None of the characters hesitate in accepting that duty. Hesitation would threaten the moral certitude at the heart of Dragon Quest II. We don’t even see the kind of Freudian tension that supposes the only path to adulthood is to conquer their same-sex parent. The Hero and the Prince, both recognizing the absolute nature of moral law, adhere to their parents’ wishes without question. Read this way, Dragon Quest II is a game about the necessity of breathing life into ancient traditions by enacting them within our own lives.

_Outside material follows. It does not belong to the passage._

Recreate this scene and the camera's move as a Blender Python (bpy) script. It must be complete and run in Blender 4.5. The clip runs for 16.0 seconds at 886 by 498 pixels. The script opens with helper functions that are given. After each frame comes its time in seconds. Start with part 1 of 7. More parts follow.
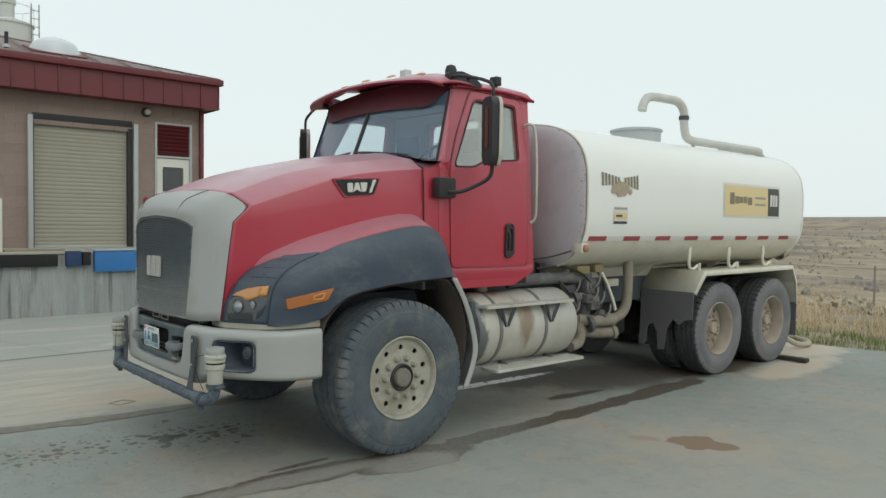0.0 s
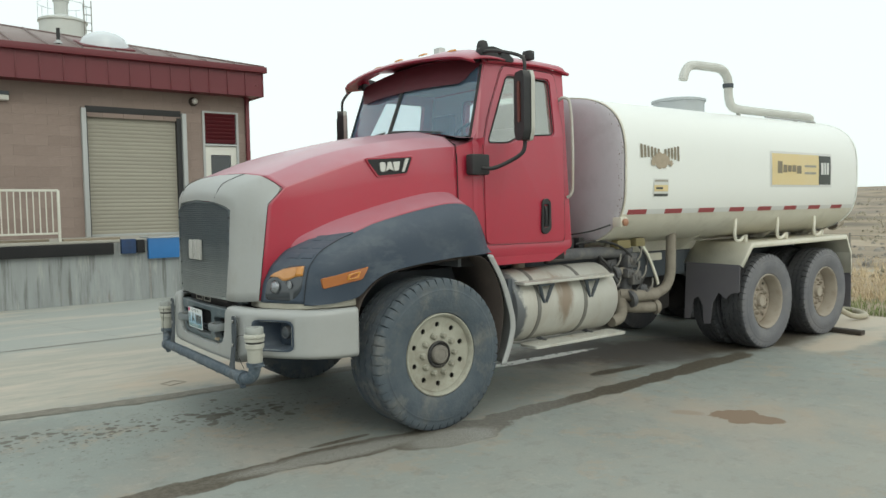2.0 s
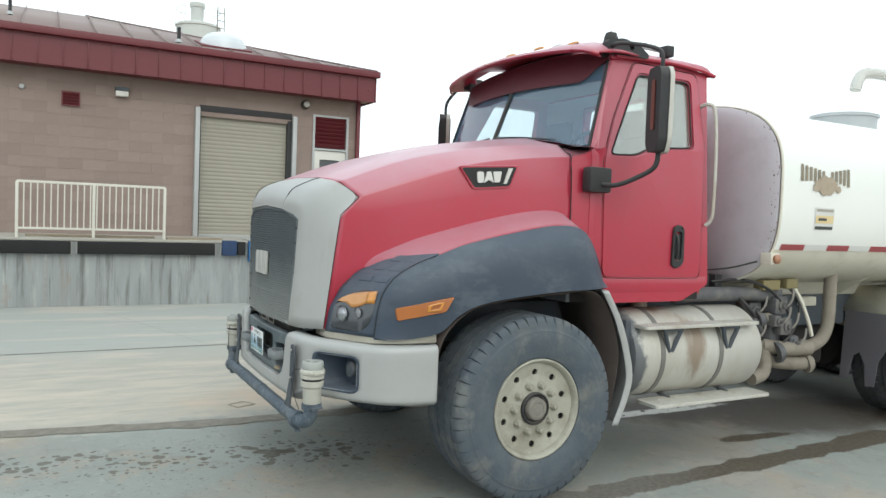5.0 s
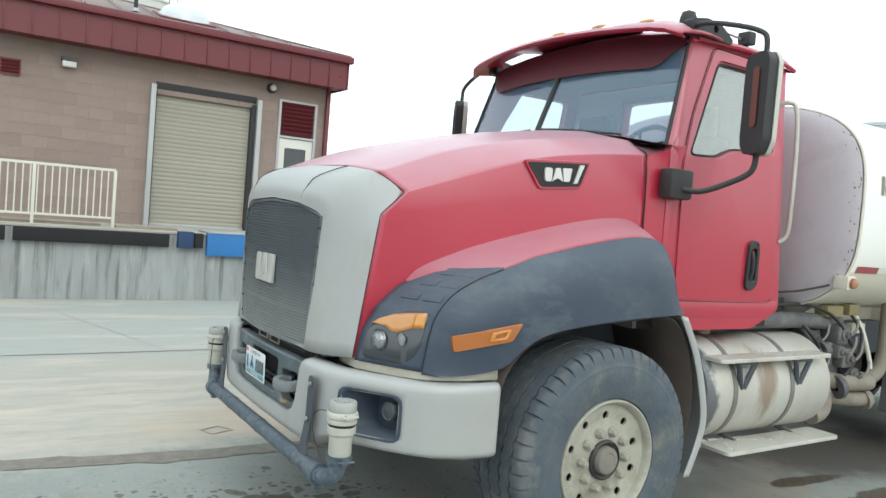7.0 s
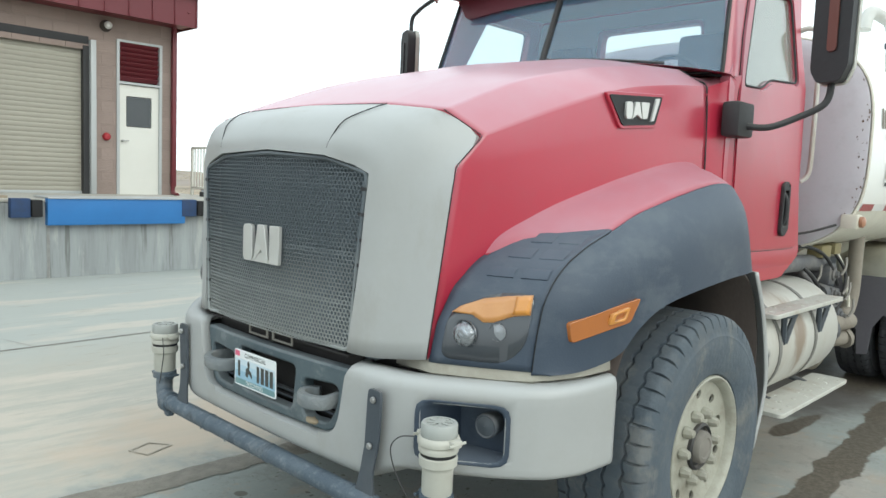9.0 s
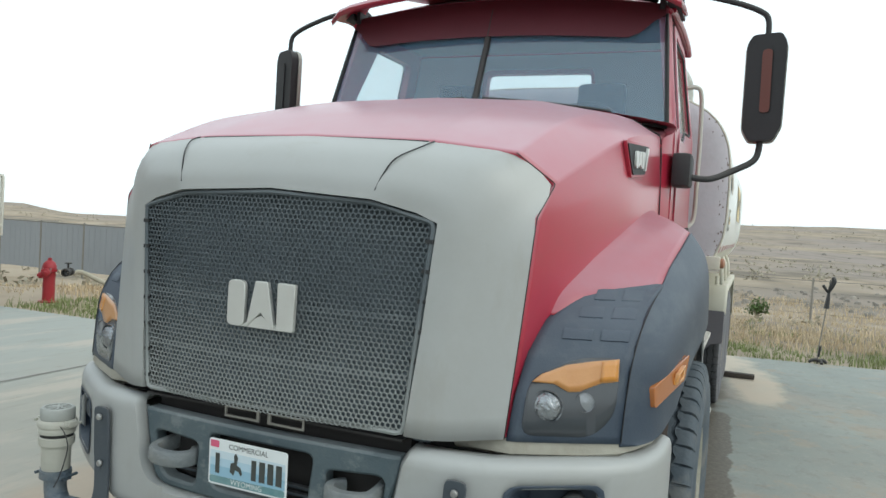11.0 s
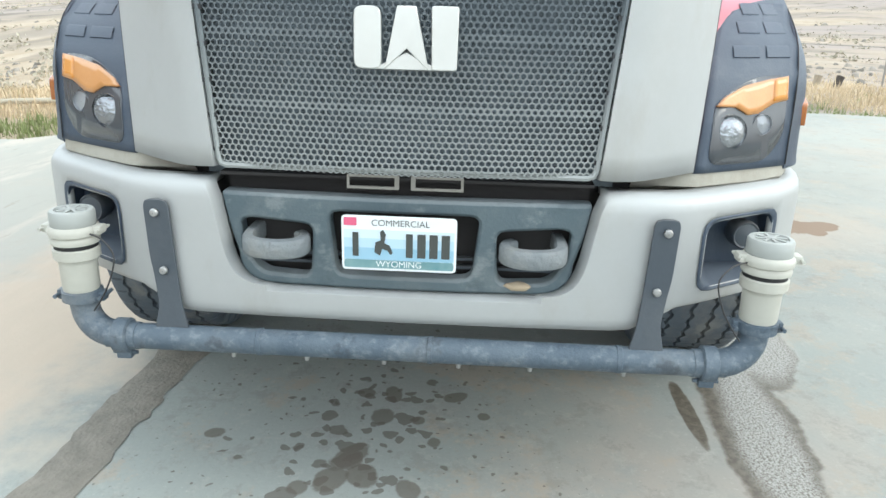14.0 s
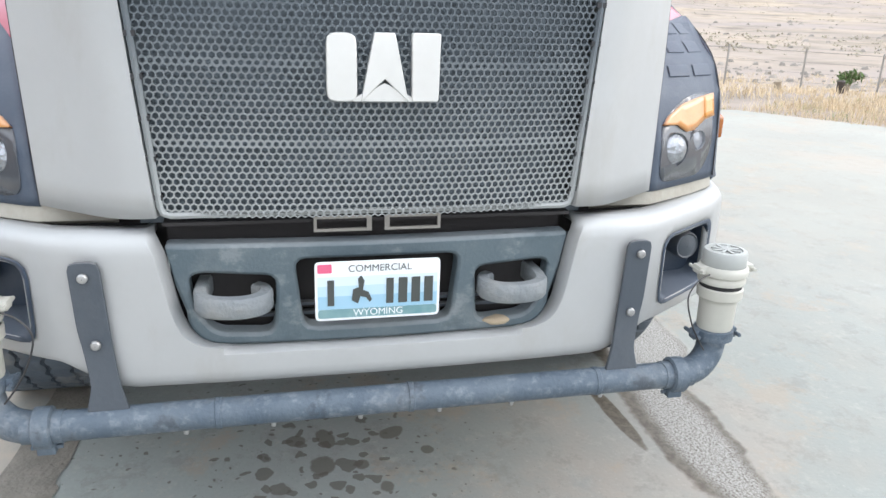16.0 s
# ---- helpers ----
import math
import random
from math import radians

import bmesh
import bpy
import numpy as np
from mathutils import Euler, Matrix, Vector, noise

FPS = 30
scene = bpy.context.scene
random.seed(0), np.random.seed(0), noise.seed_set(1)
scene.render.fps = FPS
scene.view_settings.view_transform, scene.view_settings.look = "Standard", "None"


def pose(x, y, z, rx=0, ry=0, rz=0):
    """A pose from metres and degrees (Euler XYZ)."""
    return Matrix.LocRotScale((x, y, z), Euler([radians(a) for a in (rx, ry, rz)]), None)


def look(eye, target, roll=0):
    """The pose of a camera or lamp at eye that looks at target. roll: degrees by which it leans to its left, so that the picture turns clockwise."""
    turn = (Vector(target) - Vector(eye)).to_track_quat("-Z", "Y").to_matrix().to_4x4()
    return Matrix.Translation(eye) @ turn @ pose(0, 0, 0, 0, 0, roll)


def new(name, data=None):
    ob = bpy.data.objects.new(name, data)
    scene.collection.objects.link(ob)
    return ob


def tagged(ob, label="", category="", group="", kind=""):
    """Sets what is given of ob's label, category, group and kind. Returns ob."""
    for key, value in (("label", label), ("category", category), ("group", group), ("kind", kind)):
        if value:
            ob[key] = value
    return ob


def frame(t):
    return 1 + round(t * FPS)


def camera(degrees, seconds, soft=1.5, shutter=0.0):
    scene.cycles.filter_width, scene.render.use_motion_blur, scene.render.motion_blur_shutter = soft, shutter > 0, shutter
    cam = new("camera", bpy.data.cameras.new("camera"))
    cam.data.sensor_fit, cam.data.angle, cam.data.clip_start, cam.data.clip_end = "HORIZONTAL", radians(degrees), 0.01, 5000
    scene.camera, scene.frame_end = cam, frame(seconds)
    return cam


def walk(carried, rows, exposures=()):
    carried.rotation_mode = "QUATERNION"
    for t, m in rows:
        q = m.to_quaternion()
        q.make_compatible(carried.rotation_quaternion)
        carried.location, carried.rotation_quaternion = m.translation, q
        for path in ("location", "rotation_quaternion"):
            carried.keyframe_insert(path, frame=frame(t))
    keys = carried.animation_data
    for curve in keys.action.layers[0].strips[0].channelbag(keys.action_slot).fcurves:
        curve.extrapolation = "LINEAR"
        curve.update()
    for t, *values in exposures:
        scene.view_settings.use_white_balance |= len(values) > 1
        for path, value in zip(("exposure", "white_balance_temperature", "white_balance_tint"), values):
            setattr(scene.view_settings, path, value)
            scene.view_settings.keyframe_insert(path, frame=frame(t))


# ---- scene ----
cam = camera(61.7, 16.0)
PATH = [
    (0, (-1.931, -5.544, 1.694), (-0.623, -4.033, 1.627), 0.7),
    (0.5, (-1.87, -5.653, 1.682), (-0.575, -4.132, 1.593), 0.1),
    (1, (-1.831, -5.672, 1.674), (-0.572, -4.121, 1.573), -1.3),
    (1.5, (-1.834, -5.647, 1.678), (-0.62, -4.059, 1.603), -1.2),
    (2, (-1.84, -5.627, 1.666), (-0.639, -4.031, 1.548), -0.9),
    (2.5, (-1.808, -5.613, 1.67), (-0.603, -4.022, 1.537), -1.4),
    (3, (-1.724, -5.493, 1.65), (-0.52, -3.904, 1.496), -0.9),
    (3.5, (-1.611, -5.295, 1.673), (-0.338, -3.755, 1.589), -1.0),
    (4, (-1.46, -5.164, 1.665), (-0.23, -3.593, 1.525), -0.2),
    (4.5, (-1.279, -5.059, 1.713), (-0.218, -3.365, 1.656), 1.2),
    (5, (-1.238, -4.888, 1.697), (-0.289, -3.13, 1.613), 2.2),
    (5.2, (-1.265, -4.787, 1.699), (-0.298, -3.036, 1.668), 3.1),
    (7.3, (-1.33, -3.65, 1.69), (-0.206, -1.999, 1.582), 4.6),
    (7.5, (-1.378, -3.524, 1.678), (-0.188, -1.922, 1.546), 3.7),
    (8, (-1.506, -3.212, 1.65), (-0.263, -1.665, 1.486), 5.6),
    (8.2, (-1.516, -3.085, 1.648), (-0.232, -1.564, 1.487), 5.2),
    (10.3, (-1.755, -1.75, 1.664), (-0.097, -0.642, 1.509), 4.2),
    (10.5, (-1.781, -1.648, 1.678), (-0.085, -0.592, 1.574), 5.5),
    (11, (-1.909, -1.433, 1.669), (-0.066, -0.660, 1.589), 3.6),
    (11.5, (-1.988, -1.211, 1.668), (-0.097, -0.618, 1.415), 3.4),
    (12, (-1.905, -0.970, 1.598), (-0.013, -0.438, 1.236), 1.1),
    (12.5, (-1.837, -0.790, 1.552), (0.049, -0.338, 1.063), 3.0),
    (13, (-1.868, -0.563, 1.498), (0.054, -0.367, 0.981), 2.4),
    (13.5, (-1.927, -0.338, 1.472), (-0.028, -0.256, 0.856), 1.8),
    (14, (-1.833, -0.199, 1.441), (0.064, -0.107, 0.815), 1.6),
    (14.5, (-1.633, -0.127, 1.439), (0.245, -0.040, 0.759), 0.7),
    (15, (-1.551, -0.084, 1.427), (0.309, -0.049, 0.699), 1.1),
    (15.5, (-1.582, 0.041, 1.445), (0.302, -0.108, 0.794), 1.6),
    (16, (-1.650, 0.249, 1.492), (0.199, -0.192, 0.874), 1.9),
]
walk(cam, [(t, look(eye, target, roll)) for t, eye, target, roll in PATH], exposures=[(0, -0.55, 6530, 1), (1, -0.42, 6580, 2), (2, -0.28, 6630, -1), (3.5, -0.11, 6480, 1), (4, -0.13, 6450, 3), (4.5, -0.06, 6400, 3), (5, 0.08, 6350, 3), (8, 0.26, 6230, 1), (10.4, 0.17, 6280, 1), (11, -0.13, 6250, 1), (11.5, -0.14, 6180, 1), (12, 0.03, 6350, -5), (13, 0.47, 6240, -2), (14, 0.88, 6150, 4), (16, 0.92, 6200, 12)])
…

(Before moving on, I wish to briefly cover how that theme applies to the Princess. Heroism isn’t closed off by gender in the game, but is heavily gendered nonetheless. While Dragon Quest II heavily invokes Christian imagery, she is the only character directly affected by it, being dressed as a nun and given the religiously devout name Maria in Japanese. And at least initially, her role in battle is to heal the other characters, IE provide support to the male party members on the front line. (This changes as the game progresses and she gains access to more powerful offensive magic.) Dragon Quest II suggests that the ideal girl maintains her chaste purity while the ideal boy takes the lead in various situations.)